In most places, people must specifically request to have their records expunged, a process that can be costly and time-consuming. Though the laws largely aimed to help low-income people, there is concern that the petitioning process makes it more difficult, and therefore less likely, that they will move to have their records changed.

On Wednesday, San Francisco District Attorney George Gascón announced that his office will clear all marijuana misdemeanor convictions dating to 1975 and review all felony convictions to see if they are eligible for a reduction.

“California voters have clearly sent a message,” he said. “The war on drugs has been a failure, and more specifically, the war on marijuana has been a failure.”

Gascón said he is concerned about how U.S. Attorney General Jeff Sessions is handling federal marijuana policy. Sessions last month rescinded Obama-era guidance that eased the federal enforcement of marijuana.

“It’s really a question of states’ rights,” Gascón said. “I’m very disturbed and concerned about the national trend . . . when you have the attorney general making marijuana a potential threat against our communities. Any middle school kid will tell you that’s a complete joke.”

A spokesman for Sessions declined to comment Thursday.

Gascón said he made the decision to automatically clear records so people “will not have to jump through hoops to get relief.” He estimates that about 3,000 people will be eligible to have their convictions vacated and about 5,000 will be eligible to have their cases reviewed for possible reduction.

Prosecutors can decide not to support a reduction if a person has a major felony, such as murder, on their record. Old convictions will be reclassified under the law as it reads now. For example, if someone had been convicted of possessing an ounce or less of marijuana, that conviction would be tossed out because that is now legal under California law.

California Assemblyman Rob Bonta, D-Oakland, introduced a bill that would require automatic expungement of records.

“The role of government should be to ease burdens and expedite the operation of law – not create unneeded obstacles, barriers and delay,” Bonta said in a statement. “These individuals are legally entitled to expungement or reduction and a fresh start.
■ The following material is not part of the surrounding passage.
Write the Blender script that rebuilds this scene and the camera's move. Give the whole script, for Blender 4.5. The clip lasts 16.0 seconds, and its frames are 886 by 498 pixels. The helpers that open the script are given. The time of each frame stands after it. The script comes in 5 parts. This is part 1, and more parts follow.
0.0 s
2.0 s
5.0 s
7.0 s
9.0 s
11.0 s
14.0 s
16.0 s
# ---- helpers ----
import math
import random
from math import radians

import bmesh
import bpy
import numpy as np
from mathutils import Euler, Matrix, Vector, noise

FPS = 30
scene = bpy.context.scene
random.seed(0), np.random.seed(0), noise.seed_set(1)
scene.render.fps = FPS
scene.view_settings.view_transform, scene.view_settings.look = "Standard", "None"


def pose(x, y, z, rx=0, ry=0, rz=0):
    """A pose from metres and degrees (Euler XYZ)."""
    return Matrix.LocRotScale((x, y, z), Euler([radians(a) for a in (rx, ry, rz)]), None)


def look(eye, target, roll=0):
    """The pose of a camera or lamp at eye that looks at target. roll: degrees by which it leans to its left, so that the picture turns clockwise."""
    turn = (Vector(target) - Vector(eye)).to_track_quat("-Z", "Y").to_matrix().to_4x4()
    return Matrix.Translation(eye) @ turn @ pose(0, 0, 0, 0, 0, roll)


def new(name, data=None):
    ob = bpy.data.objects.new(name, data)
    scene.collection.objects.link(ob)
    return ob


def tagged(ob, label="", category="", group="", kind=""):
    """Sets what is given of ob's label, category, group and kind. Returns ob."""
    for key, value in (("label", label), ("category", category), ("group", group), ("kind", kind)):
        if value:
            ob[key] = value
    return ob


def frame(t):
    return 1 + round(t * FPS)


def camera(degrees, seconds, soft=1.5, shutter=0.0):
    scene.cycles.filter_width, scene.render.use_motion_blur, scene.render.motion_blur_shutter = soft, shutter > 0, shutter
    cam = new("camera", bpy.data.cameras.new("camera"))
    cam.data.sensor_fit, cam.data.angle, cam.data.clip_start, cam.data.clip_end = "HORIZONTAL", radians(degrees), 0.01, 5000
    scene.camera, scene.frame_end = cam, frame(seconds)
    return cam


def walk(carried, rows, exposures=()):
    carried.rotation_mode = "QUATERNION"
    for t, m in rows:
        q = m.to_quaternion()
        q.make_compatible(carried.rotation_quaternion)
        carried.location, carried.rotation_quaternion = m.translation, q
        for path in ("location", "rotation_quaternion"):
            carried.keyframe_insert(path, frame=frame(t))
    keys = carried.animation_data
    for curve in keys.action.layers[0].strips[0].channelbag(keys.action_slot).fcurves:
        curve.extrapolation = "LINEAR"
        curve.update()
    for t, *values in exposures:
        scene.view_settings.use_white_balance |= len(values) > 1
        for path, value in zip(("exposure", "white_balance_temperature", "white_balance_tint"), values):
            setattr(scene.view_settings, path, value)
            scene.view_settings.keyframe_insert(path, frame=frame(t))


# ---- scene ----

It should be implemented without unnecessary delay or burden.”

Nevada Assemblyman William McCurdy, D, introduced a bill that would allow people convicted of possessing less than an ounce of marijuana to have their records wiped clean; it was vetoed last June by Gov. Brian Sandoval, R. McCurdy said he would like to reintroduce the legislation in the state, where marijuana is now legal.

“I’ve always been under the belief that if you made a mistake in the past and the law has changed, you should definitely benefit from the changing of that law,” he said. “There’s a lot of folks who are sitting behind bars for less than an ounce of marijuana, and that’s troubling.”

In San Diego County, Stephan ordered attorneys to look at cases shortly after voters passed the ballot initiative in November 2016, when the expungement provisions took effect. Prosecutors first looked at people in prison, then at those who were recently convicted, recommending their cases to public defenders.

They worked “backward, with the idea that persons that received their convictions more recently might be directly impacted in terms of their ability to look for jobs or have informal probation, housing benefits, military, other things,” she said.

About 680 people have had their convictions lessened, 55 of whom are behind bars, Stephan said. She believes there are about 5,000 people who are eligible to have their convictions changed.

“Our hope is that they will take advantage of it and use it to reintegrate and enter society without the burden of having a felony conviction,” she said.

Most of the sentencing laws are tied to the legalization of marijuana, something that Kevin Sabet, the founder of Smart Approaches to Marijuana, which opposes legalization, said shouldn’t be the case.

“People deserve a second chance, and we shouldn’t penalize people for past convictions, but it shouldn’t take having to legalize – and commercialize – marijuana for that to happen,” he said. “This is a false choice between legalization and criminalization.”

Mark A.R. Kleiman, a professor of public policy at New York University, said the logic of such laws is complex.

“On the one hand, we’ve decided that doing X is no longer against the law, why are we still punishing people for still doing X?,” he said. “And one answer is, ‘We didn’t let Al Capone out of prison until after Prohibition.'”

But Kleiman said he thinks California and other states are making the correct decisions.

“I think Gascón is absolutely right to get rid of as many of these convictions as possible, especially if it’s the sole conviction,” he said. “It’s very expensive over a lifetime.”